How we cite our quotes: Citations follow this format: (Chapter.Paragraph)
Quote #4
"How are the girls anyway? I am so bowed down with my own problems that I have not had the time to come and see them."
"Oh, they are in a convent school. They live there and come home only during holidays."
"Really?" Mama Abby cried. "Adaku, you have always surprised me. Those girls of yours may end up going to a college too."
"She wants them to and they will make it. I am beginning to think that there may be a future for educated women. I saw many young women teaching in schools. It would be really something for a woman to be able to earn some money monthly like a man," Nnu Ego said looking into the distance.
"But Kehinde and Taiwo are still at school, are they not?" Adaku asked.
"Oh, no, they only attended or a couple of years. We have Adim and Nnamdio to think of and, with Oshia's big school fees, we cannot afford fees for the twins. I think they can read a little. I personally do not regret it. They will be married in a few years. They can earn an added income by trading. The most important thing is for them to get good husbands," Nnu Ego said finally. (16.7-12)
Although Nnu Ego is beginning to see that equality between men and women might be achieved through education, it is not what she hopes for Taiwo, Kehinde, or her other daughters.
Quote #5
Nnu Ego went with Oshia to his new school in Warri. Her heart sank when they arrived. Here were the sons of very rich men, one could see from the cars that brought them. She called Oshia gently and said: "You must not go the way of these rich boys. They have so much money in their families. Son, I wish you did not have to come to this school, I wish you had chosen one of those in Lagos were things are cheaper and you meet ordinary people."
"I won't copy them, Mother. I will work hard. If I had stayed in Lagos, I don't think our home would have been conducive to my studies. There are so many quarrels over money, and me having to help selling this or that."
"You are not running away from your people, Oshia, are you?" (16.13-15)

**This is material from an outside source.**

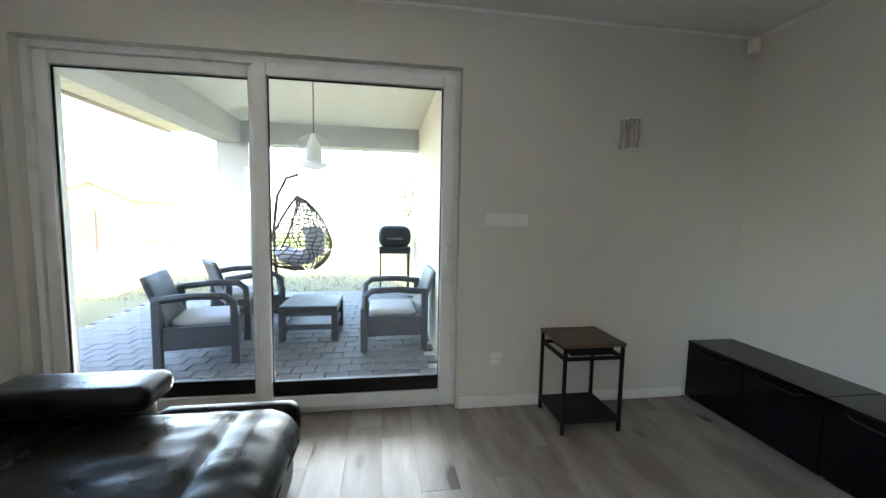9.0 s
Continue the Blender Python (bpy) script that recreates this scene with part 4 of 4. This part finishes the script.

Nnu Ego instinctively recognizes that the culture of the wealthy will estrange her son from his family. She doesn't yet realize that education will separate him from his traditional parents.
Quote #6
Some years later, Adim too wanted to go to secondary school.
"Your father is at the end of his tether now, and I can't possibly ask him to pay for your fees," Nnu Ego had to explain to him. "It would not be fair on him and on the others. He has made so much sacrifice for us, and you know that he does not find it easy to give. He surprised us all with Oshia's school fees. So if you pass into one of the local schools, I will try and meet your fees somehow; if not you will have to stay till you get to standard six and then go and learn a trade. They take young people as apprentices at the railways." (16.18-19)
The family is so strapped by Oshia's education that Nnu Ego suggests a different kind of education for Adim – learning a trade.